Calendr also supports availability management, team event types, multi-host booking, embeddable booking pages, public profiles, branded booking pages, appointment reminders, and team management. The useful part is not the feature list on its own. It is how those features let the business decide which booking decisions should happen automatically and which should stay controlled.
A simple automated scheduling setup
If you are starting from scratch, do not automate everything. Automate one workflow properly.
Use this sequence:
- Choose one repeated meeting that creates too much admin.
- Define the meeting type, duration, and purpose.
- Decide who can host it.
- Decide whether it needs a named host, round robin, or multi-host booking.
- Set the available days, times, notice period, and booking window.
- Add the form questions needed before the meeting.
- Connect the calendars that control real availability.
- Add fallback options if the link will live in templates or team workflows.
- Test the booking flow as if you were the attendee.

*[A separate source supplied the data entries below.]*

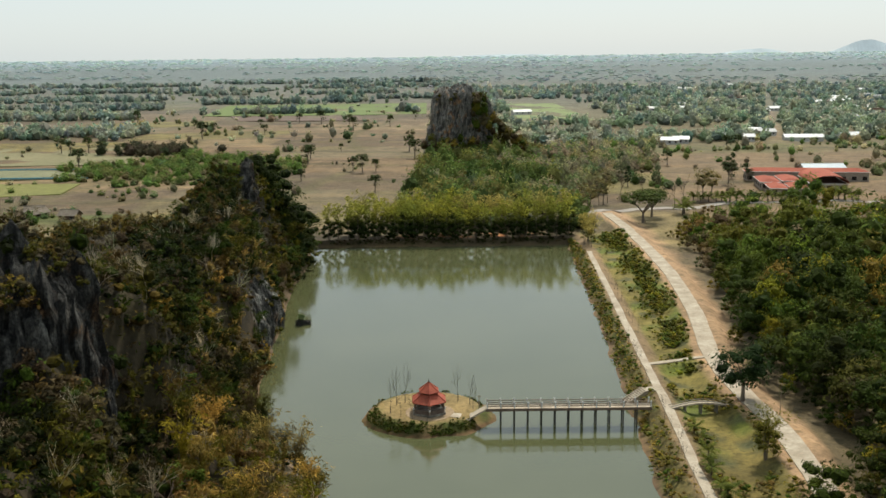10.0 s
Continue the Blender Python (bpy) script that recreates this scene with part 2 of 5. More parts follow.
FOOT_Y = [-80, 20, 45, 60, 90, 105, 118, 132, 143, 153, 168, 180, 195, 213, 245, 280, 300, 325, 345]
FOOT_X = [-18, -17, -17, -18, -19, -14, -9, -8, -9.4, -10.5, -14, -20, -26, -29, -31, -33.5, -33, -35, -40]
RISE_Y = [-80, 20, 45, 60, 72, 90, 105, 120, 130, 147, 158, 170, 183, 206, 221, 245, 270, 300, 325, 350]
RISE_X = [-30, -28, -31, -34, -37, -37, -34, -29, -27, -34, -40, -38, -33, -36, -32.5, -35, -40, -38, -43, -50]
RISE_T = [20, 28, 32, 28, 26, 26, 27, 22, 20, 26, 33, 27, 20, 19, 19, 21, 25, 22, 13, 0]
EAST_Y = [100, 125, 142, 163, 186, 216, 256, 310, 330]
EAST_X = [32, 31.4, 30.6, 29.8, 31.4, 33.2, 35.4, 37.5, 38.8]
PATH_Y = [106, 126, 145, 161, 190, 210, 243, 309]
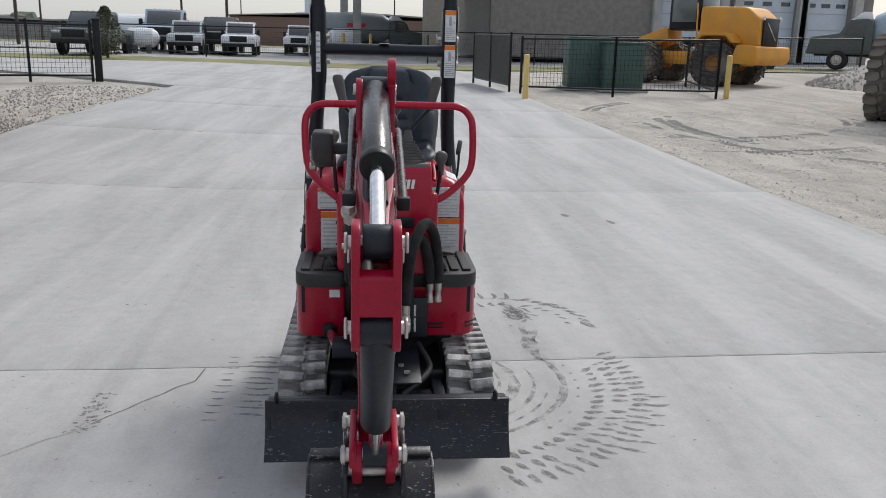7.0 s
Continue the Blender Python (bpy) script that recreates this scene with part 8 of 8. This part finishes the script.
def tanker(x, y, turn, label, shell):
    t = thing("tanker_truck", label, "truck", (x, y, land(x, y)), turn, "tanker trucks")
    for ax in (-1.2, -2.4, 3.6):
        for s in (-1, 1):
            w = wheel(t, ax, s * 0.95, 0.5, s, CAR_TYRE, CAR_RIM)
            w.scale = (1.25, 1.25, 1.25)
    part("chassis", box((0.6, 0, 0.85), (8.4, 0.9, 0.3), 0.03), BLACK, t)
    part("tank_shell", lathe([(0.01, -4.1), (0.8, -3.8), (1.1, -3.2), (1.1, 1.4), (0.8, 2.0), (0.01, 2.3)], 28, m=pose(0, 0, 2.05, 0, 90, 0)), shell, t)
    part("tank_print", box((-0.6, -1.12, 2.2), (1.4, 0.02, 0.3)), RED_INK, t)
    cab = part("cab", prism(rounded(((2.0, 0.8), (2.0, 2.5), (2.3, 2.65), (3.2, 2.6), (3.6, 1.9), (5.0, 1.7), (5.2, 0.8)), 0.12), -1.05, 1.05, bev=0.08), DARK_TRUCK, t)
    part("roof_fairing", prism(rounded(((2.1, 2.6), (2.2, 3.0), (2.6, 3.0), (3.1, 2.6)), 0.1), -0.9, 0.9, bev=0.06), WHITE, cab)
    for s in (-1, 1):
        part("window", prism(rounded(((2.4, 1.75), (2.4, 2.45), (3.1, 2.45), (3.4, 1.8)), 0.06), s * 1.04, s * 1.065), MIRROR, cab)


tanker(63.0, 0.5, -84, "dark green bobtail tanker truck with pale tank", TANK_GREY)
tanker(38.5, -28.5, 56, "dark tanker truck with pale blue tank beyond the gravel heap", BLUE_VAN)
pickup(53.5, 13.2, 186, BLUE_VAN, "pale blue tall truck parked facing the road", group="parked vehicles", size=1.35)


# Far roofs, towers, poles and the line of trees.
def far_shed(x, y, w, d, h, turn, m, label):
    s = thing("far_shed", label, "building", (x, y, land(x, y) - 0.2), turn)
    part("wall", box((0, 0, h / 2), (d, w, h), 0.05), m, s)
    part("roof", prism(((-w / 2 - 0.5, h), (0, h + h * 0.18), (w / 2 + 0.5, h), (w / 2 + 0.5, h + 0.2), (0, h + h * 0.18 + 0.25), (-w / 2 - 0.5, h + 0.2)), -d / 2 - 0.4, d / 2 + 0.4, axis="x"), ROOF_GREY, s)


far_shed(150, 2, 42, 20, 5.0, 0, BRICK_RED, "long low red-brown shed in the distance")
far_shed(170, 55, 30, 20, 3.2, 0, BRICK_FAR, "low grey shed in the distance")
far_shed(120, 48, 26, 14, 2.4, 5, ROOF_GREY, "low grey shed in the distance")
silo = thing("grain_elevator", "pale blue-grey concrete elevator tower far off", "tower", (420, 26, 1.1))
part("block", box((0, 0, 8), (14, 18, 16), 0.1), PALE_DOOR, silo)
part("tower", box((0, 2, 15), (8, 6, 30), 0.1), PALE_DOOR, silo)
for k, (x, y, h) in enumerate(((70, 12, 9), (90, 20, 10), (130, -4, 11), (160, 24, 12), (200, -30, 12), (110, 42, 10), (62, 26, 9))):
    p = thing("utility_pole", "tall weathered wooden utility pole", "pole", (x, y, land(x, y) - 0.2), 10 * k, "utility poles")
    part("shaft", rod((0, 0, 0), (0, 0, h), 0.14, 0.09, seg=8), BARK, p)
    part("cross_arm", box((0, 0, h - 0.8), (0.1, 2.2, 0.12), 0.01), BARK, p)


def treeline():
    rng = random.Random(17)
    bm = bmesh.new()
    for k in range(1500):
        a = rng.uniform(-1.15, 0.95)
        d = rng.uniform(230, 330)
        x, y = d * math.cos(a), d * math.sin(a)
        h = rng.uniform(3.0, 7.5) * (1 + 0.4 * noise.noise((a * 6, 0, 0)))
        w = rng.uniform(3, 7)
        z0 = 1.2
        n = 6
        ring = [[bm.verts.new((x + w * f * math.cos(t) * rng.uniform(0.75, 1.2), y + w * f * math.sin(t) * rng.uniform(0.75, 1.2), z0 + h * g * rng.uniform(0.85, 1.15))) for t in (2 * math.pi * j / n for j in range(n))] for f, g in ((0.8, 0.0), (1.0, 0.45), (0.6, 0.85))]
        for p, q in zip(ring, ring[1:]):
            for j in range(n):
                bm.faces.new((p[j], p[(j + 1) % n], q[(j + 1) % n], q[j]))
        bm.faces.new(ring[-1])
    return tagged(part("tree_belt", bm, TREELINE, None, "low dull green belt of distant trees", smooth=False), category="trees", kind="stuff")


treeline()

- Review the first ten bookings and adjust the rules.
That is enough to get useful automation without creating a system nobody trusts.
What to automate first
The best first workflow is usually high-volume, repeatable, and easy to define.
Good candidates include:
- Inbound discovery calls.
- Customer onboarding calls.
- Candidate screening interviews.
- Client consultations.
- Support or check-in sessions.
- Annual reviews or recurring client meetings.
Avoid starting with the most complex or politically sensitive meeting in the business. If a meeting still needs careful human judgement every time, keep more control around it. Automation is strongest when the decision pattern is already clear.
The goal is not to make scheduling invisible. The goal is to remove the repetitive booking work while making the important decisions more visible.